§ GIVEN TASK
The listing below contains a span that opens with the line containing "made[o] = o.copy()" and closes with the line containing "curve.update()". Return that span exactly.
▼
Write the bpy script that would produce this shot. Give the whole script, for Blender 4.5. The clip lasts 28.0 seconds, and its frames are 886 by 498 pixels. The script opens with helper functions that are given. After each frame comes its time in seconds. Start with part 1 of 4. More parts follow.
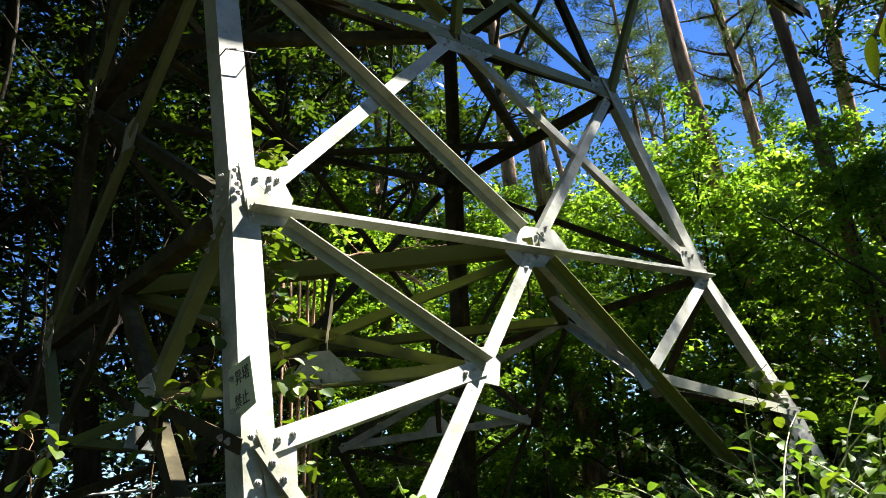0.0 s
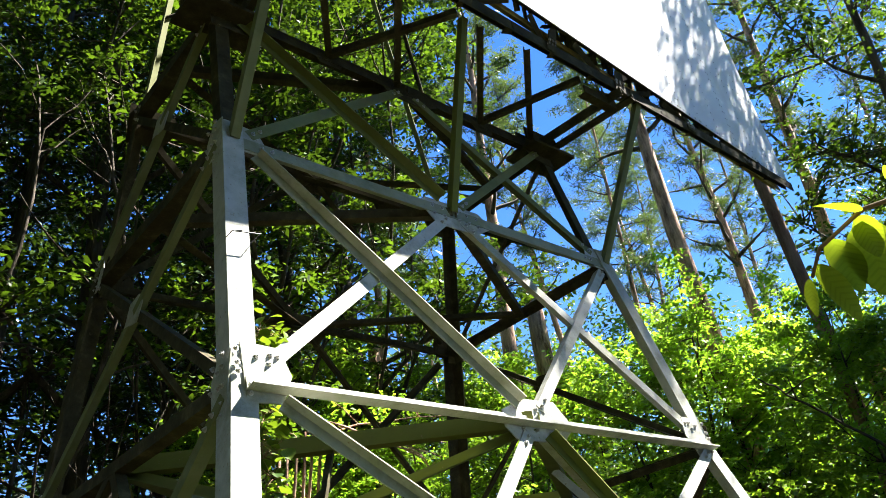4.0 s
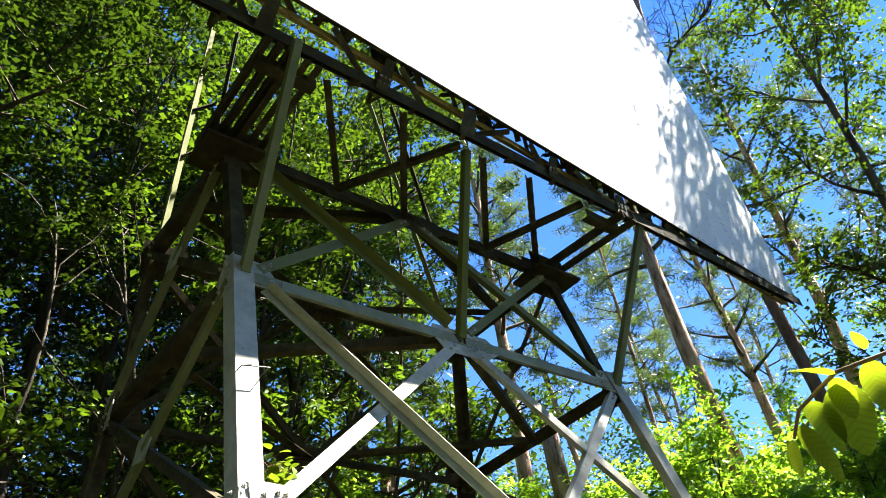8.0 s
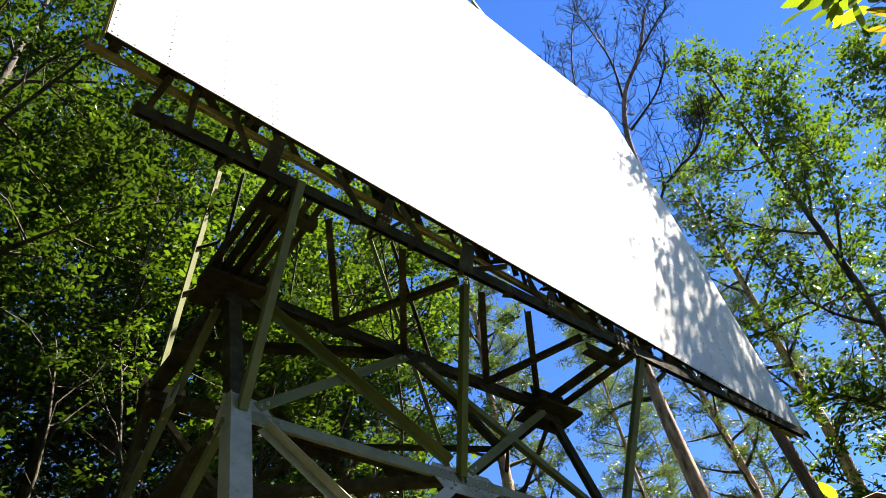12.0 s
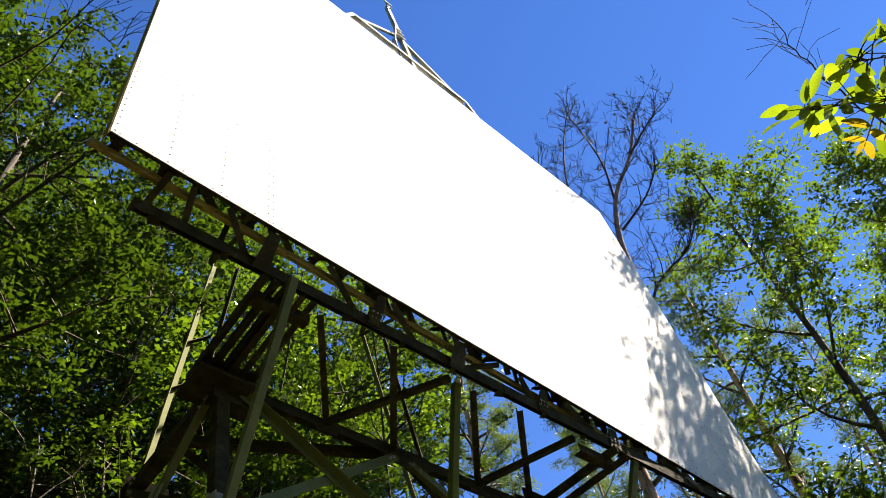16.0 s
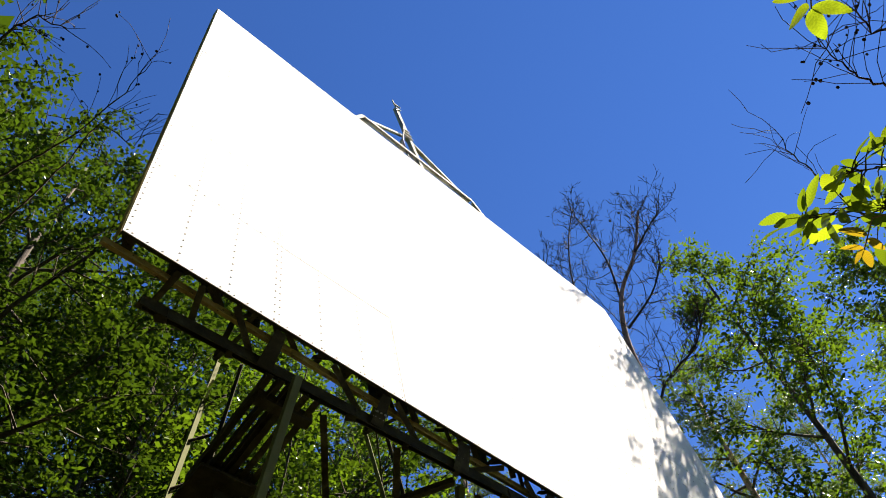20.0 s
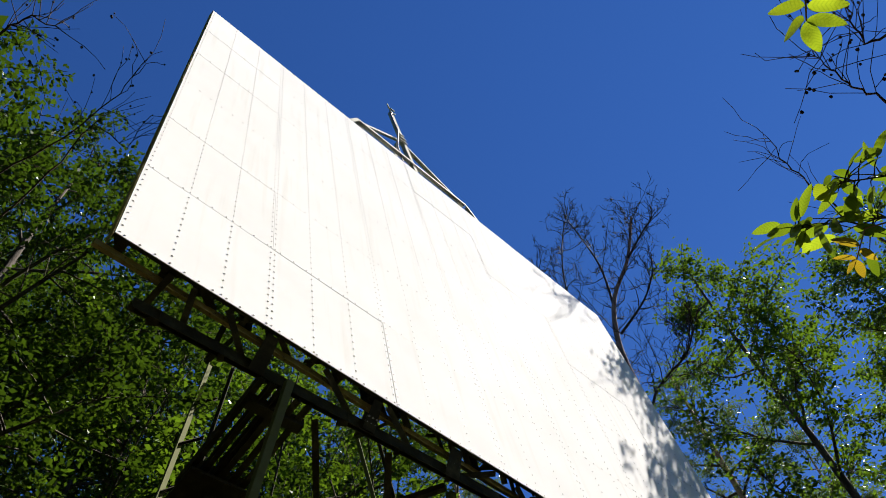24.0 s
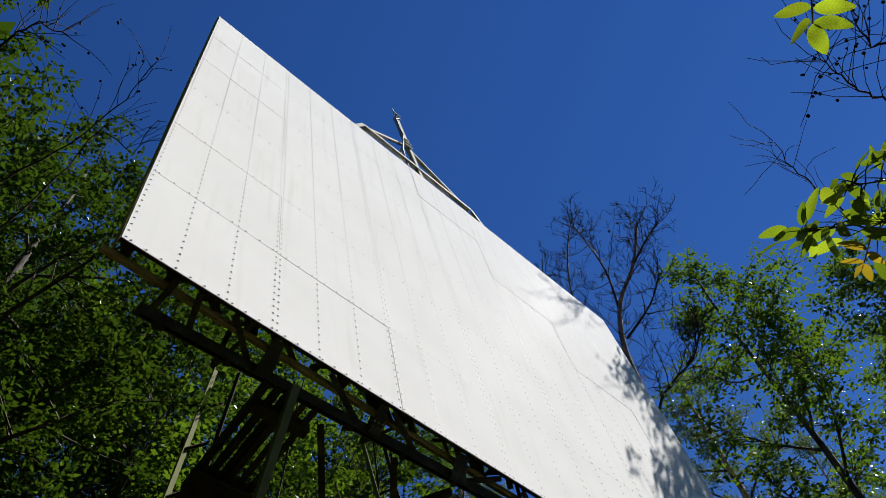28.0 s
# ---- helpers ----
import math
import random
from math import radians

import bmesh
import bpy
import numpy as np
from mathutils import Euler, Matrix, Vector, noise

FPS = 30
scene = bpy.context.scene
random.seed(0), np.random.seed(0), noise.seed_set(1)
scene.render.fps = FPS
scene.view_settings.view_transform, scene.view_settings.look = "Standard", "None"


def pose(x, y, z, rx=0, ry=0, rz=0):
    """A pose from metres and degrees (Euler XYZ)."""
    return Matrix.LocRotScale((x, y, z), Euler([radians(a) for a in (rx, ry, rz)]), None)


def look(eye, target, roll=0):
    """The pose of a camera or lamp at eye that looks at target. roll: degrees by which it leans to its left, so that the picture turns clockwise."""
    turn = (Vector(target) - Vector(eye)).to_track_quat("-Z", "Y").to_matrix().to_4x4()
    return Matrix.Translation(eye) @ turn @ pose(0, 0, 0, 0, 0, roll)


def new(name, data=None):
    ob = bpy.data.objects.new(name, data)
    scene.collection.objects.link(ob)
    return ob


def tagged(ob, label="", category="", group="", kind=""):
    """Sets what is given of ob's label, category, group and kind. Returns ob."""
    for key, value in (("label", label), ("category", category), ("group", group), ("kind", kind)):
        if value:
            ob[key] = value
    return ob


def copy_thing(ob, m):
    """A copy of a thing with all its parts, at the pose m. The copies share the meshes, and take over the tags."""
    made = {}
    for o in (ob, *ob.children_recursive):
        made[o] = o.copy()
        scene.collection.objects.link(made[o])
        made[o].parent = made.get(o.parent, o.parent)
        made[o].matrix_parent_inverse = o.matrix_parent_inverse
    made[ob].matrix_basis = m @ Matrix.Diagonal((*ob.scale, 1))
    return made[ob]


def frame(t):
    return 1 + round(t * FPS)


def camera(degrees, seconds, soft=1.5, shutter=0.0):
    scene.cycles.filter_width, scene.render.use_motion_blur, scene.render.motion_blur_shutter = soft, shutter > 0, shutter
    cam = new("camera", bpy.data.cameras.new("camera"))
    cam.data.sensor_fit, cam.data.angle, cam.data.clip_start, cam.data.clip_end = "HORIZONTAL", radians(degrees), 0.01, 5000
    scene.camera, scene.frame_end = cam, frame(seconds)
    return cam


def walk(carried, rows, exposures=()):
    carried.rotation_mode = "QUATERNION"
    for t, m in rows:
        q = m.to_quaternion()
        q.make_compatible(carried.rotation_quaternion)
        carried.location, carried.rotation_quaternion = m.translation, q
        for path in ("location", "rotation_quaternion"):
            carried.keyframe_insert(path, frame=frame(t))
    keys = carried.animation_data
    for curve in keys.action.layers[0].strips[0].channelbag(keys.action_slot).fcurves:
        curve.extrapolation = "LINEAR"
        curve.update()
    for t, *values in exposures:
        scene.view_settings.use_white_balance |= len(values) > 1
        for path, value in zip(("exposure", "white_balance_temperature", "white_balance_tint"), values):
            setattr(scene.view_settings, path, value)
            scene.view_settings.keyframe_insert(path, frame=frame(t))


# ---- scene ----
cam = camera(57.8, 28.0, soft=0.5)
# seconds, place (x, y, z), turn (degrees)
PATH = [
    (0.0, -3.728, -4.749, 1.584, 107.573, 7.167, -40.165),
    (0.5, -3.732, -4.748, 1.593, 109.380, 6.838, -40.018),
    (1.0, -3.740, -4.766, 1.597, 111.052, 7.244, -39.275),
    (1.5, -3.742, -4.781, 1.599, 112.337, 7.484, -39.113),
    (2.0, -3.743, -4.787, 1.604, 113.626, 7.782, -39.525),
    (2.5, -3.746, -4.805, 1.605, 115.009, 8.054, -39.627),
    (3.0, -3.749, -4.812, 1.610, 115.955, 7.986, -40.115),
    (3.5, -3.761, -4.817, 1.607, 117.710, 7.793, -40.070),
    (5.5, -3.781, -4.844, 1.626, 122.272, 7.792, -39.989),
    (6.0, -3.781, -4.852, 1.628, 123.286, 8.125, -39.614),
    (6.5, -3.789, -4.861, 1.634, 124.463, 8.248, -39.282),
    (7.0, -3.800, -4.872, 1.622, 125.598, 8.368, -39.104),
    (7.5, -3.803, -4.884, 1.621, 126.854, 8.345, -38.756),
    (8.0, -3.803, -4.886, 1.621, 128.063, 8.463, -38.550),
    (8.5, -3.812, -4.890, 1.626, 129.564, 8.611, -38.150),
    (9.0, -3.813, -4.909, 1.620, 130.688, 8.557, -37.961),
    (9.5, -3.820, -4.917, 1.615, 132.086, 8.674, -37.532),
    (10.0, -3.817, -4.923, 1.614, 133.179, 8.900, -37.419),
    (10.5, -3.820, -4.930, 1.615, 134.141, 9.129, -37.750),
    (11.0, -3.821, -4.937, 1.609, 135.339, 8.686, -38.094),
    (11.5, -3.825, -4.937, 1.607, 136.399, 8.833, -38.010),
    (12.0, -3.818, -4.937, 1.605, 137.527, 8.746, -38.107),
    (12.5, -3.815, -4.946, 1.600, 138.499, 8.771, -37.897),
    (14.5, -3.824, -4.951, 1.590, 142.053, 8.546, -38.321),
    (15.0, -3.826, -4.958, 1.578, 142.747, 8.555, -38.323),
    (15.5, -3.824, -4.966, 1.572, 143.475, 8.551, -38.533),
    (16.0, -3.826, -4.968, 1.579, 144.297, 8.659, -38.885),
    (16.5, -3.830, -4.981, 1.567, 145.118, 8.557, -38.628),
    (17.0, -3.836, -4.996, 1.561, 146.161, 8.244, -38.736),
    (17.5, -3.848, -4.991, 1.578, 147.221, 8.217, -38.990),
    (18.0, -3.843, -4.999, 1.574, 148.092, 8.030, -39.004),
    (18.5, -3.850, -4.993, 1.576, 148.733, 8.067, -38.823),
    (19.0, -3.853, -4.999, 1.583, 149.252, 8.023, -38.893),
    (19.5, -3.849, -5.003, 1.567, 150.137, 8.026, -38.901),
    (20.0, -3.858, -5.014, 1.565, 151.027, 8.058, -39.053),
    (20.5, -3.860, -5.010, 1.577, 151.441, 7.993, -39.059),
    (21.0, -3.866, -5.008, 1.581, 151.420, 7.913, -39.164),
    (21.5, -3.854, -5.015, 1.567, 151.292, 8.065, -39.189),
    (23.5, -3.859, -5.016, 1.577, 151.118, 8.215, -39.717),
    (24.0, -3.862, -5.020, 1.575, 151.191, 8.213, -39.760),
    (24.5, -3.864, -5.016, 1.583, 151.284, 8.133, -39.940),
    (25.0, -3.861, -5.016, 1.575, 151.286, 8.211, -39.882),
    (25.5, -3.856, -5.015, 1.573, 151.237, 8.223, -39.767),
    (26.0, -3.860, -5.016, 1.576, 151.057, 8.062, -39.876),
    (26.5, -3.862, -5.013, 1.578, 151.068, 8.006, -39.849),
    (27.0, -3.860, -5.007, 1.575, 151.083, 7.988, -39.818),
    (27.5, -3.859, -5.012, 1.572, 151.228, 7.965, -39.662),
    (28.0, -3.861, -5.016, 1.574, 151.582, 7.911, -39.512),
]
walk(cam, [(r[0], pose(*r[1:])) for r in PATH],
     [(0.0, 2.3, 6600, 10), (1.5, 2.56, 6600, 10), (3.0, 2.86, 6600, 10), (6.0, 3.2, 6700, 10), (9.0, 3.2, 6900, 10), (11.0, 2.92, 7000, 12), (14.5, 2.67, 7600, 14), (17.0, 2.5, 7700, 14), (20.0, 2.2, 7500, 14), (22.0, 1.85, 7000, 13), (24.0, 1.5, 6700, 12), (26.0, 1.33, 6500, 11), (28.0, 1.15, 6400, 11)])

# ---- light ----
SUN_TO = Vector((0.546, -0.192, 0.815)).normalized()      # towards the sun
world = bpy.data.worlds.new("sky")
world.use_nodes = True
scene.world = world
wn = world.node_tree
sky = wn.nodes.new("ShaderNodeTexSky")
sky.sky_type, sky.sun_disc = "NISHITA", False
sky.sun_elevation = math.asin(SUN_TO.z)
sky.sun_rotation = math.atan2(SUN_TO.x, SUN_TO.y)
sky.altitude, sky.air_density, sky.dust_density, sky.ozone_density = 900, 0.85, 0.0, 1.2
rich = wn.nodes.new("ShaderNodeHueSaturation")
rich.inputs["Hue"].default_value, rich.inputs["Saturation"].default_value = 0.514, 1.32
wn.links.new(sky.outputs[0], rich.inputs["Color"])
wn.links.new(rich.outputs[0], wn.nodes["Background"].inputs[0])
wn.nodes["Background"].inputs[1].default_value = 0.05
sun_data = bpy.data.lights.new("sun", "SUN")
sun_data.energy, sun_data.angle, sun_data.color = 5.0, radians(0.53), (1.0, 0.96, 0.9)
sun = new("sun", sun_data)
sun.matrix_world = look((0, 0, 40), Vector((0, 0, 40)) - SUN_TO)


# ---- materials ----
def material(name, build):
    m = bpy.data.materials.new(name)
    m.use_nodes = True
    nt = m.node_tree
    bsdf = nt.nodes["Principled BSDF"]
    build(nt, bsdf)
    return m


def node(nt, kind, **inputs):
    n = nt.nodes.new("ShaderNode" + kind)
    for k, v in inputs.items():
        n.inputs[k.replace("_", " ")].default_value = v
    return n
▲
§ EXERCISE RESULT
        made[o] = o.copy()
        scene.collection.objects.link(made[o])
        made[o].parent = made.get(o.parent, o.parent)
        made[o].matrix_parent_inverse = o.matrix_parent_inverse
    made[ob].matrix_basis = m @ Matrix.Diagonal((*ob.scale, 1))
    return made[ob]


def frame(t):
    return 1 + round(t * FPS)


def camera(degrees, seconds, soft=1.5, shutter=0.0):
    scene.cycles.filter_width, scene.render.use_motion_blur, scene.render.motion_blur_shutter = soft, shutter > 0, shutter
    cam = new("camera", bpy.data.cameras.new("camera"))
    cam.data.sensor_fit, cam.data.angle, cam.data.clip_start, cam.data.clip_end = "HORIZONTAL", radians(degrees), 0.01, 5000
    scene.camera, scene.frame_end = cam, frame(seconds)
    return cam


def walk(carried, rows, exposures=()):
    carried.rotation_mode = "QUATERNION"
    for t, m in rows:
        q = m.to_quaternion()
        q.make_compatible(carried.rotation_quaternion)
        carried.location, carried.rotation_quaternion = m.translation, q
        for path in ("location", "rotation_quaternion"):
            carried.keyframe_insert(path, frame=frame(t))
    keys = carried.animation_data
    for curve in keys.action.layers[0].strips[0].channelbag(keys.action_slot).fcurves:
        curve.extrapolation = "LINEAR"
        curve.update()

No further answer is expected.